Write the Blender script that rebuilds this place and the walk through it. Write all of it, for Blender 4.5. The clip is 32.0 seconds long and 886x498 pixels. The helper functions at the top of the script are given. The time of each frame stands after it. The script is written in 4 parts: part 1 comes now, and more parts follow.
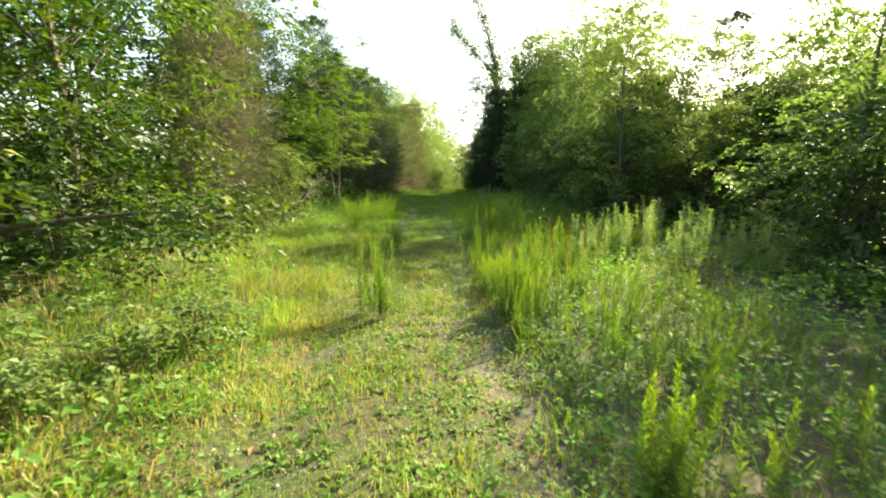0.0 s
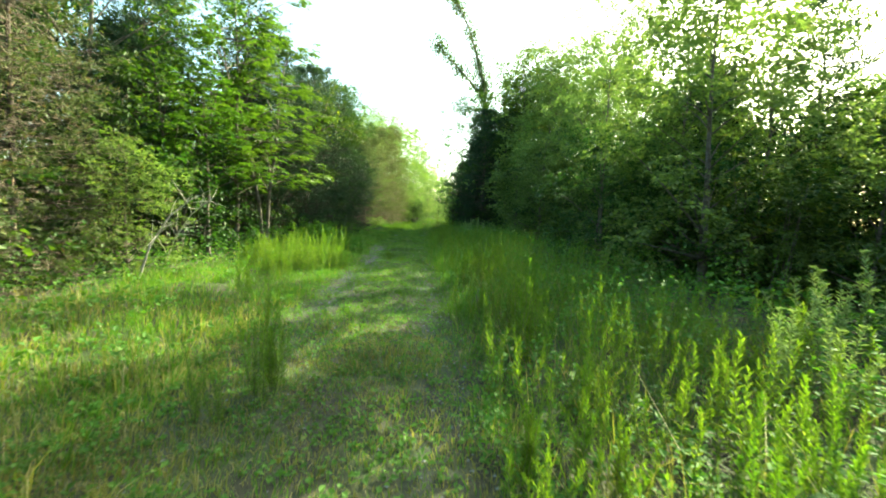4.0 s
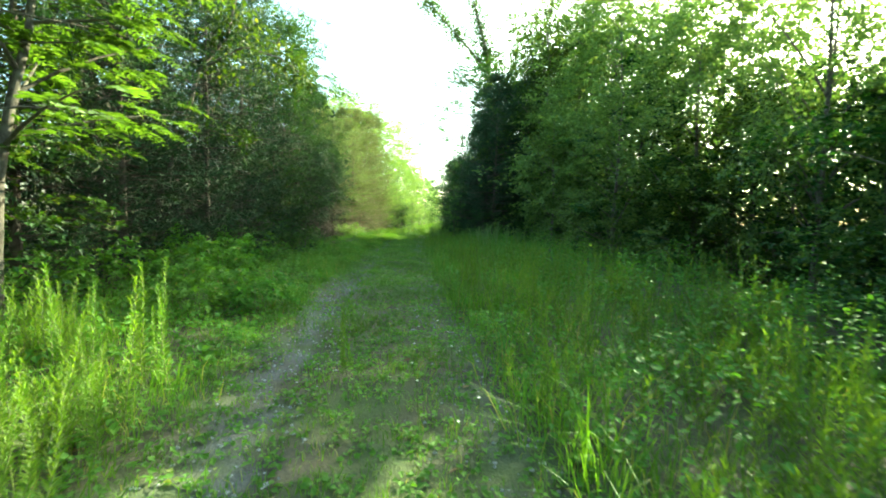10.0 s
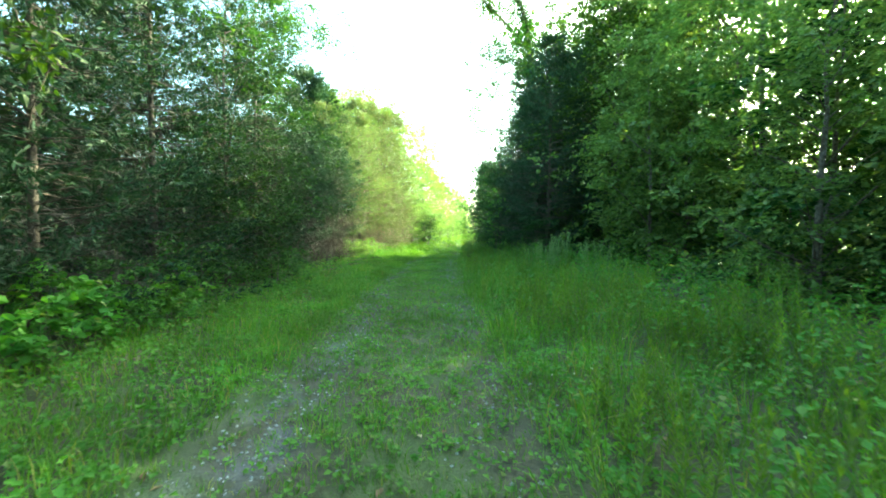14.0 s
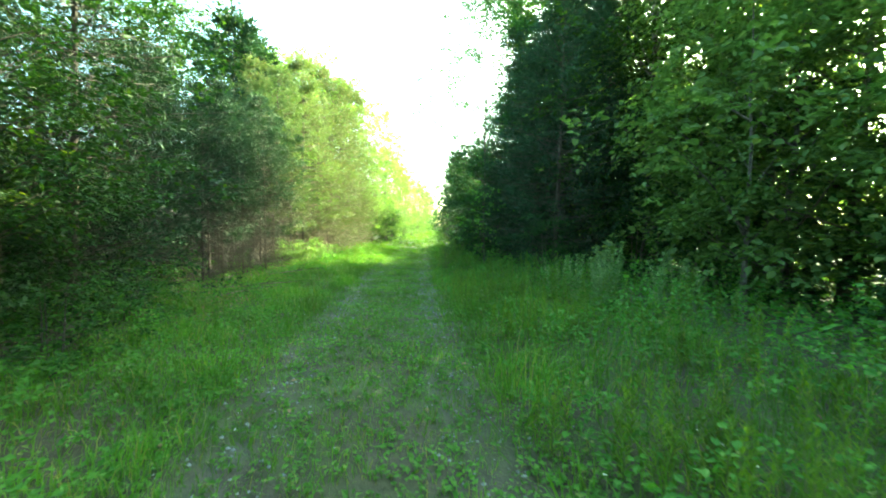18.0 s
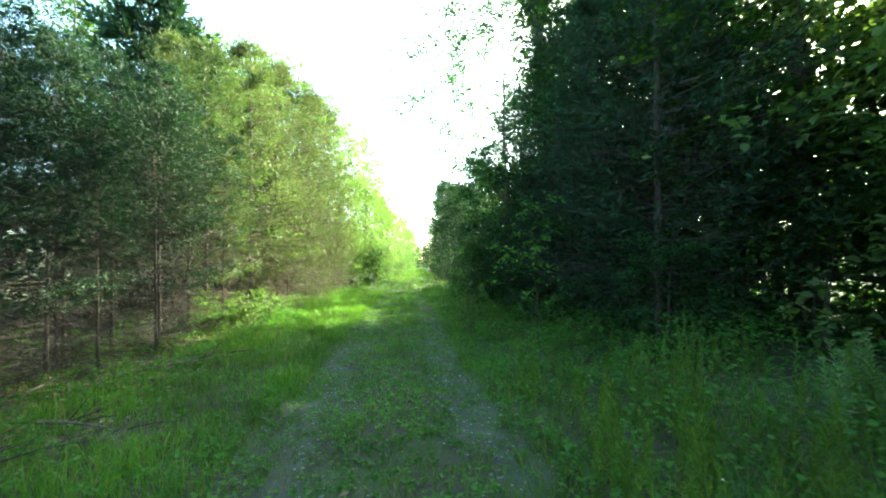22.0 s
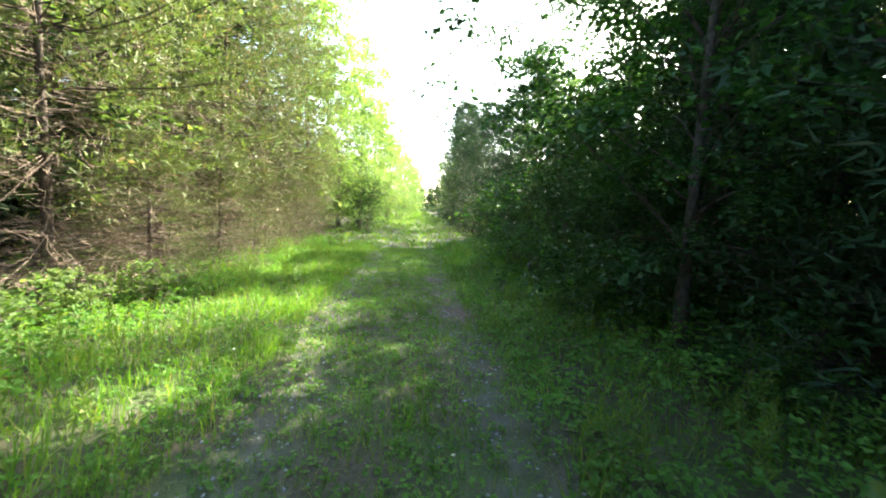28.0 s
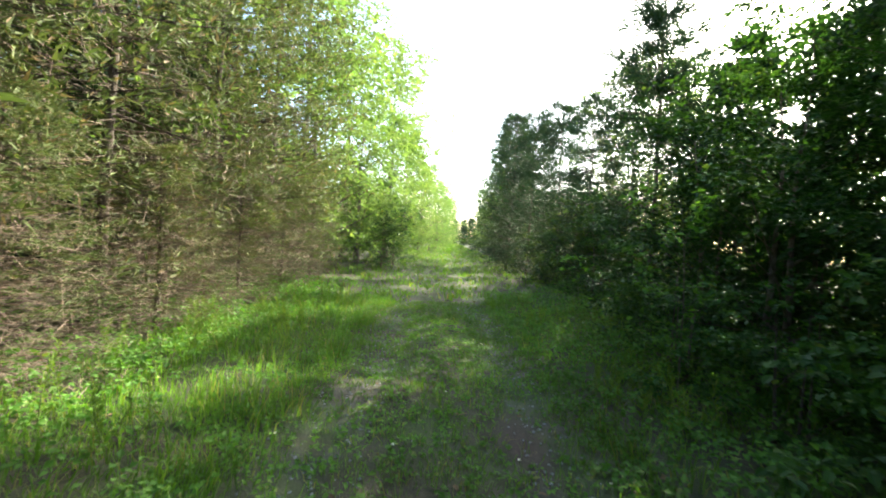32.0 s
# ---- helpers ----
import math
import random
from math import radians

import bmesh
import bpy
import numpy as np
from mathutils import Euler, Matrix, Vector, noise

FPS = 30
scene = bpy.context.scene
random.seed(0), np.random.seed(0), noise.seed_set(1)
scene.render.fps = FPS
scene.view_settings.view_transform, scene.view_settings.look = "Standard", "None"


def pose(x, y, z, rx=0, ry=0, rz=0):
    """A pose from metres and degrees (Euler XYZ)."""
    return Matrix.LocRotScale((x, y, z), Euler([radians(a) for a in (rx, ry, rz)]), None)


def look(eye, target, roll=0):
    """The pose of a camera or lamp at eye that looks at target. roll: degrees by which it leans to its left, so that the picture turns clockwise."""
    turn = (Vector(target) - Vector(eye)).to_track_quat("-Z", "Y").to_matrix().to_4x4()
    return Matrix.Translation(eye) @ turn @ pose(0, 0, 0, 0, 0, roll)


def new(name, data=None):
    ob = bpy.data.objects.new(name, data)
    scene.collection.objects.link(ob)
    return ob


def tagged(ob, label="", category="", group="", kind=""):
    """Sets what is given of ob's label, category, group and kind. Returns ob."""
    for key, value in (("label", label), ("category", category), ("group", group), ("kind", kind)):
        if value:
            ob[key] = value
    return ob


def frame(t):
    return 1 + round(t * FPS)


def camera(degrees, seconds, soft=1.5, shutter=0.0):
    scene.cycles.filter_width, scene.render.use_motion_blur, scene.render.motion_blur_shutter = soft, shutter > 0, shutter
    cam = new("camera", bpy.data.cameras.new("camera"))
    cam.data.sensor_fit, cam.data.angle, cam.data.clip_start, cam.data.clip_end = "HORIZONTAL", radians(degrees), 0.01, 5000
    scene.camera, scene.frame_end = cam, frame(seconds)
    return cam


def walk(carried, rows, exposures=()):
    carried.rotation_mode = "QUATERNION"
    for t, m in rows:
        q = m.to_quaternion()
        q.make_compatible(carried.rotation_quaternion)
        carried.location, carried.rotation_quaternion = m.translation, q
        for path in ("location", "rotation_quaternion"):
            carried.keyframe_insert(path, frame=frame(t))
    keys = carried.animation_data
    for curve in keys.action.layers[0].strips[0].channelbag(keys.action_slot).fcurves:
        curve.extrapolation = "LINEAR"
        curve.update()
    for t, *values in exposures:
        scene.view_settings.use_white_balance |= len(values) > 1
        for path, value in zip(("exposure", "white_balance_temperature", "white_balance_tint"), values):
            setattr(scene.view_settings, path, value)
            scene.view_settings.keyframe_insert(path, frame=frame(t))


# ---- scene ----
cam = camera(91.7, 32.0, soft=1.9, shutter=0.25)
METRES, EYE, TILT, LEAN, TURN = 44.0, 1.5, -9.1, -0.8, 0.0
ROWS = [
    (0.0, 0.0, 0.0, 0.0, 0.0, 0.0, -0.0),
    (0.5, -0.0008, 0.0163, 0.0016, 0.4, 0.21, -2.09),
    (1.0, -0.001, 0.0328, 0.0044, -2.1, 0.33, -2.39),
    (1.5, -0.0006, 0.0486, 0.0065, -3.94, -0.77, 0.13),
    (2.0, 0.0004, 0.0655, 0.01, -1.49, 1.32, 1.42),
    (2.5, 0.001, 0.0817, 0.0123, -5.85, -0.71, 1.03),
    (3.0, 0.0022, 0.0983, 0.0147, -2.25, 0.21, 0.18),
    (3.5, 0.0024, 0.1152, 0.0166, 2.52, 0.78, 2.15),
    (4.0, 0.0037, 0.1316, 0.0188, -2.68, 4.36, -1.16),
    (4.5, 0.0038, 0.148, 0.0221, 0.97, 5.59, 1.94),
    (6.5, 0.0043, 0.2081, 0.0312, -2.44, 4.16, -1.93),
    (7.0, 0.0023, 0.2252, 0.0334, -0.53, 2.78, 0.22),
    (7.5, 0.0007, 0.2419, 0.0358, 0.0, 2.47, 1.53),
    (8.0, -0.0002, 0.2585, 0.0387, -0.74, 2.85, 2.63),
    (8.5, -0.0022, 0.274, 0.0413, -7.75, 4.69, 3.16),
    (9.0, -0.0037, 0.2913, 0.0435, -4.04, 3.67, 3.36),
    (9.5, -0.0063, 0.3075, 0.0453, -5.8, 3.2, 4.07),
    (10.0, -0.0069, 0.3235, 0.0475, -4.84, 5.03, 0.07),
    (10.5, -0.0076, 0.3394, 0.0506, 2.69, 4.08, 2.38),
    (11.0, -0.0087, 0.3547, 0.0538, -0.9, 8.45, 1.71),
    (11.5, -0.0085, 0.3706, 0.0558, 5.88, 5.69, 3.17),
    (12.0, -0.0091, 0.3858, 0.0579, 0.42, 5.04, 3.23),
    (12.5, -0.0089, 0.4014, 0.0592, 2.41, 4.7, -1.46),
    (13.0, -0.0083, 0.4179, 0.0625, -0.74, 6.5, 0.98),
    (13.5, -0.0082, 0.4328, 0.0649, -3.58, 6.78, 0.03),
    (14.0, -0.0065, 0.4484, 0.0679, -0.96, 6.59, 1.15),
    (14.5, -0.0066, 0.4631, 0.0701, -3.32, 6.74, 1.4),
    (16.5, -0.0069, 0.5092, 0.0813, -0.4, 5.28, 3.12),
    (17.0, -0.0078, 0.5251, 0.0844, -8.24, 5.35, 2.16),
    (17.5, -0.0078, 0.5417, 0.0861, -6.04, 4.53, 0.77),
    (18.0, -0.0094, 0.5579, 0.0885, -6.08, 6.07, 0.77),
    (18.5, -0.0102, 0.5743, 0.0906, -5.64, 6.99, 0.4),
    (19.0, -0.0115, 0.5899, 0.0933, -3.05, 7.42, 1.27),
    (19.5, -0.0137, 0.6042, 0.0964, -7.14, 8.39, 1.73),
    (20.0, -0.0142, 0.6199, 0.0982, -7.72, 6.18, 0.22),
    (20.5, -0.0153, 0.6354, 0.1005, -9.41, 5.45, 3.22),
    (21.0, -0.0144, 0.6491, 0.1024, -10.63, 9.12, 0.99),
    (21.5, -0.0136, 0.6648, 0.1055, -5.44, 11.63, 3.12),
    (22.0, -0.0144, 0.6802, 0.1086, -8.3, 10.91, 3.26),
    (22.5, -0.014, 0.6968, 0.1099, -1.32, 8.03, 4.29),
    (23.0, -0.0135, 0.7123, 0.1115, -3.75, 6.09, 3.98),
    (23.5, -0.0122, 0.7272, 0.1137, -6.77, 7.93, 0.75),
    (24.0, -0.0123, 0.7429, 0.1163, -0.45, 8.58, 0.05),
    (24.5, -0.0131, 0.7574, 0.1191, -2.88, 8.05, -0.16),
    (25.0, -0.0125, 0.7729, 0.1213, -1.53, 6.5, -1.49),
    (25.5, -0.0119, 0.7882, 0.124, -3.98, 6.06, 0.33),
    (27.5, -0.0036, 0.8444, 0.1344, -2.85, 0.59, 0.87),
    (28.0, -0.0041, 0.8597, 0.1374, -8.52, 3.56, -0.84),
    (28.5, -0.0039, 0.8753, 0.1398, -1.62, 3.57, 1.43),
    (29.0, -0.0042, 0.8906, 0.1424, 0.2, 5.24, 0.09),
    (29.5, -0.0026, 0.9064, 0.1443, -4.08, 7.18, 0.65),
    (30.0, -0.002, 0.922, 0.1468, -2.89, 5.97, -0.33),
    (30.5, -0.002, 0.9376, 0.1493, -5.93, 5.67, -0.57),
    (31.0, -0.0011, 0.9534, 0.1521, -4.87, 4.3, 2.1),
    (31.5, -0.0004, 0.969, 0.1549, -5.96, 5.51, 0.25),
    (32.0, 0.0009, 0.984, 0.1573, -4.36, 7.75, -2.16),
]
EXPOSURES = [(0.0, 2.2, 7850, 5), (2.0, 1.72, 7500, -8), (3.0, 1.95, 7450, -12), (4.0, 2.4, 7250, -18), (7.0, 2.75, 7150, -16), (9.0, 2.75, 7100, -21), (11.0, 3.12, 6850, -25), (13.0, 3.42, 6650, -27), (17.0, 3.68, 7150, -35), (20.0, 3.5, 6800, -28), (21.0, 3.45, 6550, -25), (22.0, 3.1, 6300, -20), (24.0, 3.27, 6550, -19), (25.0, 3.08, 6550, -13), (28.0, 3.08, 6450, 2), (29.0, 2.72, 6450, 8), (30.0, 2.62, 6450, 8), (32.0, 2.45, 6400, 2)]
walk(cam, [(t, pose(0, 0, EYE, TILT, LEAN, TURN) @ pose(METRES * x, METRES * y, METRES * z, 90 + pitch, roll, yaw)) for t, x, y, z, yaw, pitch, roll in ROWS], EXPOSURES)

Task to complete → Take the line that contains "of a camera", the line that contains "for t, *values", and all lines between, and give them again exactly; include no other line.

Answer for the task →
    """The pose of a camera or lamp at eye that looks at target. roll: degrees by which it leans to its left, so that the picture turns clockwise."""
    turn = (Vector(target) - Vector(eye)).to_track_quat("-Z", "Y").to_matrix().to_4x4()
    return Matrix.Translation(eye) @ turn @ pose(0, 0, 0, 0, 0, roll)


def new(name, data=None):
    ob = bpy.data.objects.new(name, data)
    scene.collection.objects.link(ob)
    return ob


def tagged(ob, label="", category="", group="", kind=""):
    """Sets what is given of ob's label, category, group and kind. Returns ob."""
    for key, value in (("label", label), ("category", category), ("group", group), ("kind", kind)):
        if value:
            ob[key] = value
    return ob


def frame(t):
    return 1 + round(t * FPS)


def camera(degrees, seconds, soft=1.5, shutter=0.0):
    scene.cycles.filter_width, scene.render.use_motion_blur, scene.render.motion_blur_shutter = soft, shutter > 0, shutter
    cam = new("camera", bpy.data.cameras.new("camera"))
    cam.data.sensor_fit, cam.data.angle, cam.data.clip_start, cam.data.clip_end = "HORIZONTAL", radians(degrees), 0.01, 5000
    scene.camera, scene.frame_end = cam, frame(seconds)
    return cam


def walk(carried, rows, exposures=()):
    carried.rotation_mode = "QUATERNION"
    for t, m in rows:
        q = m.to_quaternion()
        q.make_compatible(carried.rotation_quaternion)
        carried.location, carried.rotation_quaternion = m.translation, q
        for path in ("location", "rotation_quaternion"):
            carried.keyframe_insert(path, frame=frame(t))
    keys = carried.animation_data
    for curve in keys.action.layers[0].strips[0].channelbag(keys.action_slot).fcurves:
        curve.extrapolation = "LINEAR"
        curve.update()
    for t, *values in exposures:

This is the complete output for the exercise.